Sir Bob Geldof delivers controversial speech at One Young World 2016 Opening Ceremony

Live Aid co-founder Sir Bob Geldof has called on young people to "be calm and think" and turn away from Donald Trump and other modern populist leaders, who he called the "commanders of the armies of stupidity".

In an outspoken attack on world leaders, from Russian President Vladimir Putin to Mr Trump, Sir Bob spoke of a "great retreat from reason" as he addressed delegates at the opening of the 2016 Summit of One Young World.

Speaking in Ottawa, the Boomtown Rats singer told the young audience: "We must not succumb to the fools." He was critical of British foreign secretary Boris Johnson and other architects of the United Kingdom's "Brexit" from the European Union but reserved particular contempt for Republican Presidential  candidate Mr Trump, talking of how "a liar, fool, and a racist vomits his bile onto the disinherited of the United States".

Sir Bob, a One Young World Counsellor, identified a crisis in confidence in the great institutions of the world. "Who believes now in the European Union when it is mired in repeated crises and seems incapable of reviving itself? Who now believes in the authority of the UN as the slaughter of Aleppo continues right now?"

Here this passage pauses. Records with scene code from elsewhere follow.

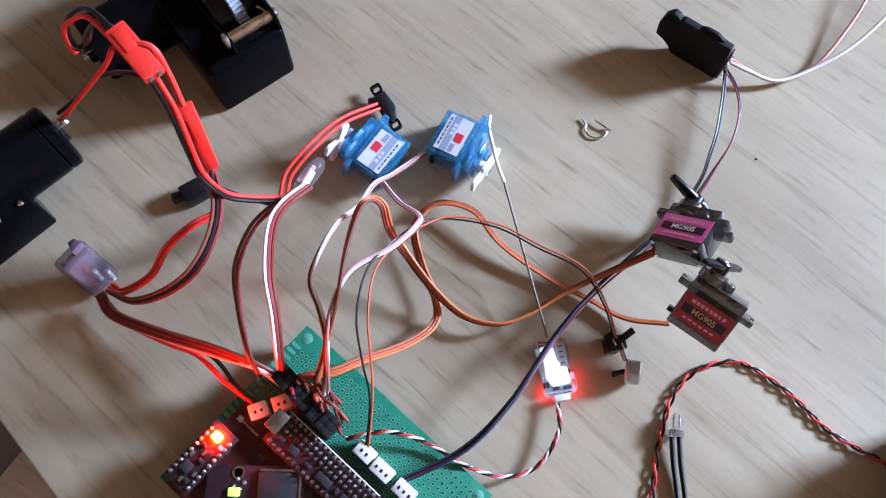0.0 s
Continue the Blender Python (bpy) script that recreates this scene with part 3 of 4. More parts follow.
def build_module():
    """The small black sensor standing on its long edge."""
    m = axes_pose((41.6, 350.8, 0), (0.835, -0.55, 0), (0, 0, 1))
    g = thing("sensor_module", "small black shrink-wrapped module standing on its edge", "sensor", m)
    bm = bmesh.new()
    outline = rounded([(-11.5, 0), (-14, 3.2), (-17.5, 5.8), (-22, 7.2), (-22.8, 15), (-21, 22.4), (-18.4, 25.4), (-15.4, 24.6), (-14.2, 23.2), (-12.6, 24.2), (12.6, 23.6), (13.2, 1.0), (12.6, 0)], 0.7, 3)
    add_prism(bm, outline, -1.9, 1.9, 0.5, pose(0, 0, 0, 90, 0, 0))
    part("body", bm, BLACKMATT, g)
    bm = bmesh.new()
    add_prism(bm, rounded([(-21.8, 11), (-22.2, 20), (-18.6, 24.2), (-16.4, 20), (-17, 11)], 1.4, 3), -2.5, 2.5, 0.5, pose(0, 0, 0, 90, 0, 0))
    part("flared_end", bm, BLACKMATT, g)
    bm = bmesh.new()
    add_prism(bm, rounded([(-5, 23.6), (-2, 25.8), (4, 26), (9, 23.6)], 1.2, 3), -1.6, 0.4, 0.4, pose(0, 0, 0, 90, 0, 0))
    part("wrap_fold", bm, BLACKMATT, g)
    bm = bmesh.new()
    add_box(bm, (13.6, 0, 11.0), (1.2, 3.6, 21), 0.4)
    part("solder_edge", bm, REDPCB, g)
    for z in (3, 7, 11, 15, 18.5):
        bm = bmesh.new()
        add_lathe(bm, (14.4, 0, z), (1, 0, 0), [(0, 1.1), (0.6, 0.9), (0.9, 0.4)], 8)
        part("solder_joint", bm, SOLDER, g)


build_module()


def build_ring():
    g = thing("wire_clip", "small bent silver wire clip lying on the table", "clip", mmpose(-6.5, 311, 0.7))
    path = [Vector((5.2 * math.cos(radians(a)), 4.6 * math.sin(radians(a)), 0.2)) for a in range(150, 385, 12)]
    bm = bmesh.new()
    add_sweep(bm, [Vector((-6.6, 5.6, 0.3)), Vector((-5.6, 4.0, 0.2))] + path, 0.45)
    part("loop", bm, STEEL, g)
    bm = bmesh.new()
    add_sweep(bm, [Vector((-0.6, 4.6, 1.0)), Vector((2.4, 2.2, 1.0)), Vector((6.8, -0.6, 0.6))], 0.5)
    part("bar", bm, STEEL, g)


build_ring()


def build_speaker():
    """Square black housing with a round ringed grille."""
    g = thing("speaker", "square black speaker with a round ringed grille", "speaker", mmpose(147, 143, 0, 0, 0, -29.5))
    half, top, n = 35.0, 32, 96
    bm = bmesh.new()

    def square(a, h, r):
        c, s = math.cos(a), math.sin(a)
        p = 5.6
        k = (abs(c) ** p + abs(s) ** p) ** (-1 / p)
        return h * c * k, h * s * k

    rows = []
    for h, z in ((half - 1, 0), (half, 1), (half, top - 2.2), (half - 0.7, top - 0.7), (half - 2.2, top)):
        rows.append([bm.verts.new((square(2 * math.pi * i / n, h, 0)[0] * K, square(2 * math.pi * i / n, h, 0)[1] * K, z * K)) for i in range(n)])
    for r, z in ((26.6, top), (25.6, top - 0.8), (25.2, top - 3), (25.0, top - 14)):
        rows.append([bm.verts.new((r * math.cos(2 * math.pi * i / n) * K, r * math.sin(2 * math.pi * i / n) * K, z * K)) for i in range(n)])
    for a, b in zip(rows, rows[1:]):
        for i in range(n):
            bm.faces.new((a[i], a[(i + 1) % n], b[(i + 1) % n], b[i]))
    bm.faces.new(rows[0][::-1])
    part("housing", bm, FANBLACK, g)
    bm = bmesh.new()
    add_lathe(bm, (0, 0, top - 14), (0, 0, 1), [(0.05, 24.9), (2, 24.6), (4.5, 21), (2.5, 12), (1.2, 7.5), (4.2, 6.8), (5.6, 4), (6, 0.6)], 64)
    part("cone", bm, CONE, g)
    for r, w in ((22.2, 1.5), (17.0, 1.6), (11.8, 1.6), (6.8, 1.5)):
        bm = bmesh.new()
        rr = []
        for dr, dz in ((-w + 0.3, -3.4), (-w, -0.5), (-w + 0.35, 0.0), (w - 0.35, 0.0), (w, -0.5), (w - 0.3, -3.4)):
            rr.append([bm.verts.new(((r + dr) * math.cos(2 * math.pi * i / 72) * K, (r + dr) * math.sin(2 * math.pi * i / 72) * K, (top - 1.6 + dz) * K)) for i in range(72)])
        for k in range(6):
            p, q = rr[k], rr[(k + 1) % 6]
            for i in range(72):
                bm.faces.new((p[i], p[(i + 1) % 72], q[(i + 1) % 72], q[i]))
        part("grille_ring", bm, GRILLE, g)
    bm = bmesh.new()
    add_lathe(bm, (0, 0, top - 3.8), (0, 0, 1), [(0, 2.4), (1.7, 2.4), (2.2, 1.6)], 20)
    part("grille_hub", bm, FANBLACK, g)
    for a in (-1, 87, 169, 259):
        bm = bmesh.new()
        add_box(bm, (13.8, 0, top - 2.5), (23.4, 2.4, 2.2), 0.4, m=pose(0, 0, 0, 0, 0, a))
        part("grille_spoke", bm, GRILLE, g)


build_speaker()


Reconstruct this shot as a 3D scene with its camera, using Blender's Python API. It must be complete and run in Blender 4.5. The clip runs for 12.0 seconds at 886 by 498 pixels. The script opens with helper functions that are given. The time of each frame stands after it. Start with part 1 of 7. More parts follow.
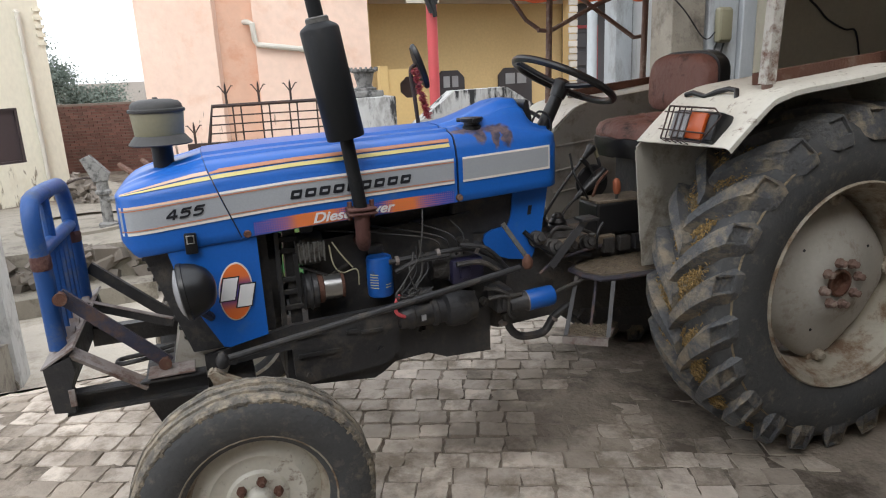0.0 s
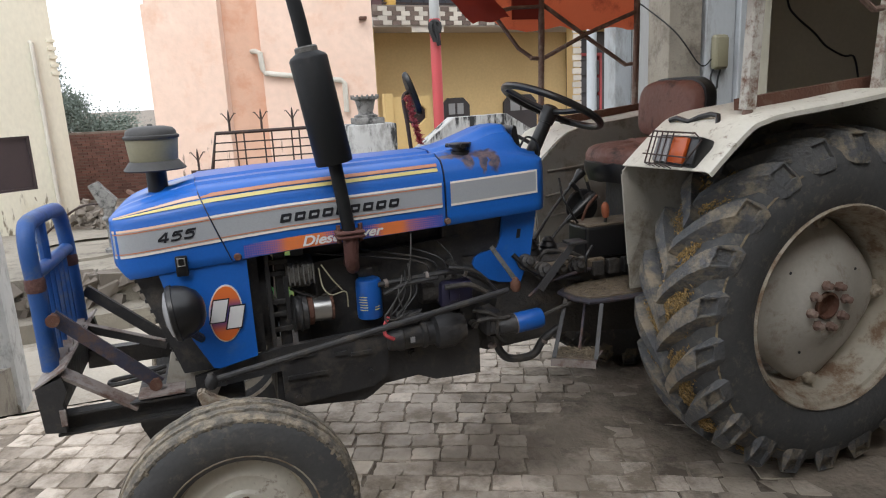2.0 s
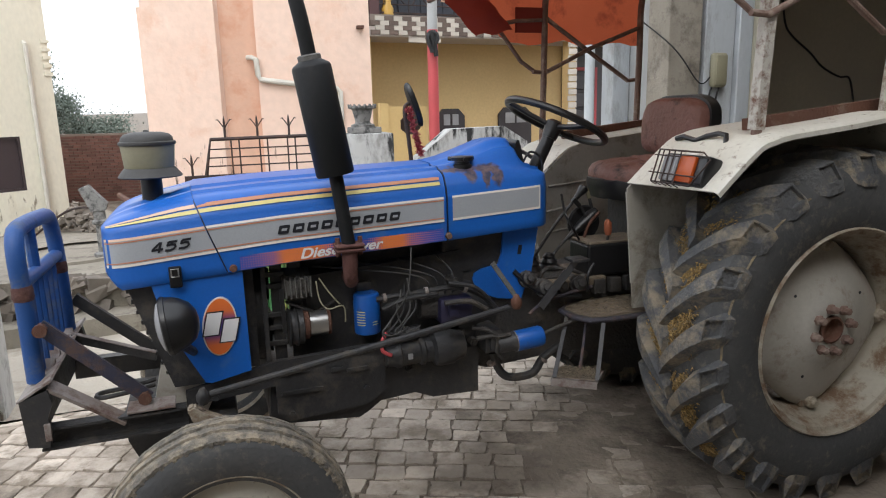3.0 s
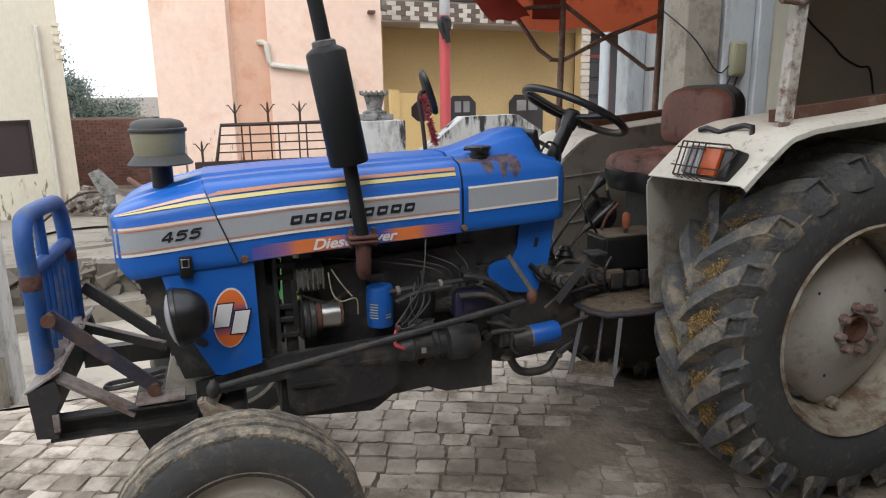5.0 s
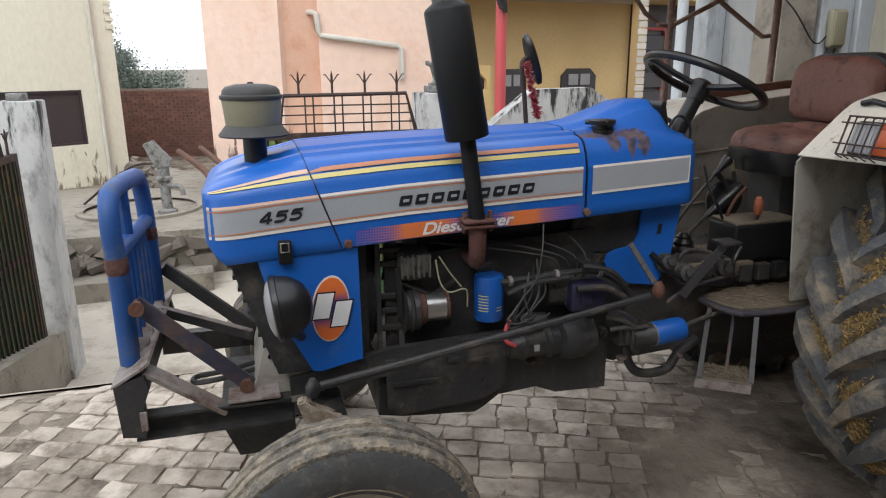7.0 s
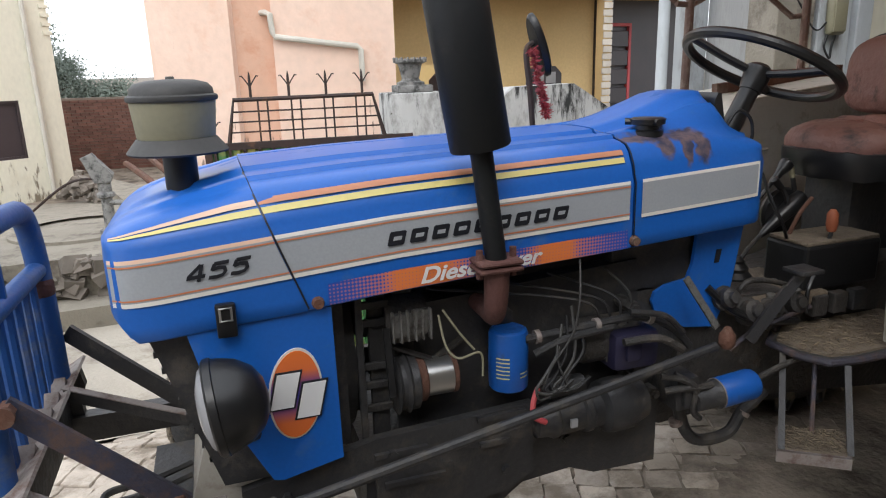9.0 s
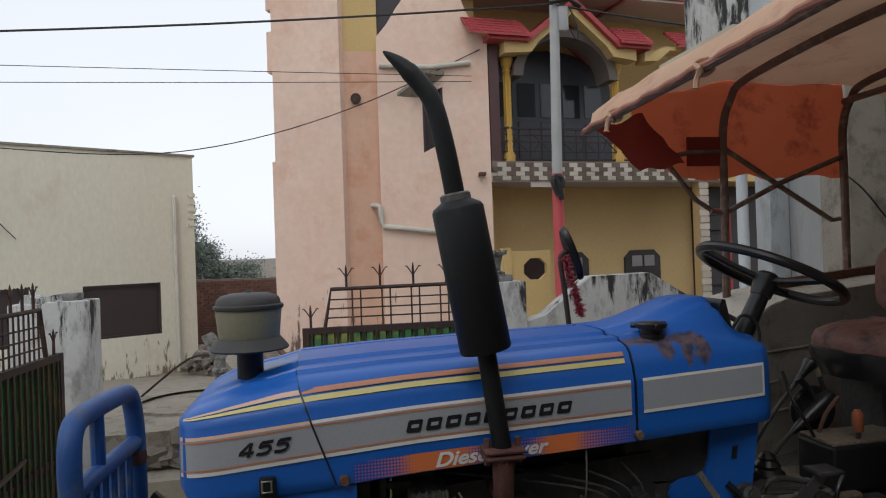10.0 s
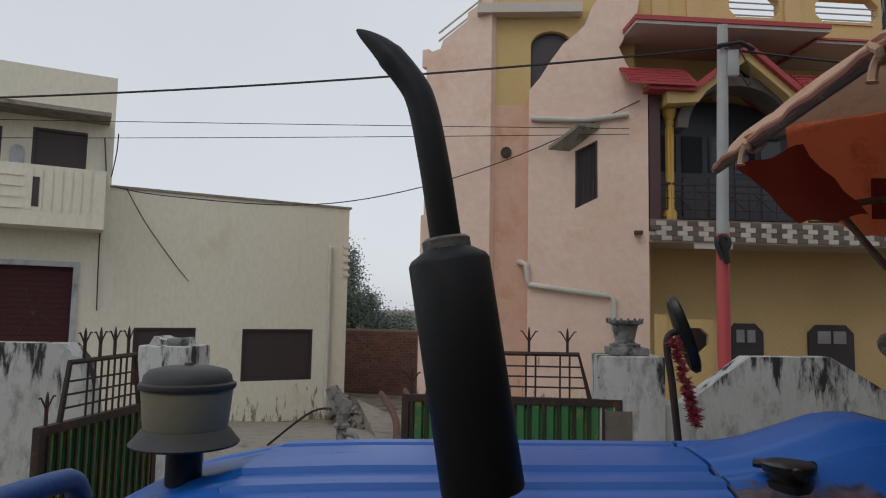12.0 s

Taking the stage after an optimistic address from the Canadian Prime Minister, Justin Trudeau, Sir Bob conceded that he could be seen as a "grumpy uncle" and took a bleak view of how the world is being run. "I believe we are in some terrible moment, some great retreat from the ability to at least influence the direction of world travel," he said. "Everything seems so complex, nothing seems to work. And the politicians, leaders, and experts are not to be trusted or believed."

He complained that the "horror" of World War Two had been reduced to "mere history".

In a reference to One Young World's spectacular Opening Ceremony in which delegates representing more than 190 countries carried their national flags in a display of international unity, Sir Bob noted that some of the countries represented were run by despotic regimes. "How many of those places are mired in terrible brutality?" he asked. "How many of us cheered those flags over which some over-bearing thug currently rules?"

Attacking populist leaders, he called on the audience to not be "gulled" by "the commanders of the armies of stupidity" and to turn away from the "puerile simplicity" of their political rhetoric. "It is logic and reason and all that difficult stuff that allows us to be at our most human," he said: "The future is not binary, that false choice of dystopia or utopia."

Sir Bob concluded with an apology to the young audience of around 1300 delegates on behalf of his contemporaries. "We old men have betrayed two generations - our parents' and yours. We squandered and lost the generous past they gave us and we passed on, at best, a fragile future."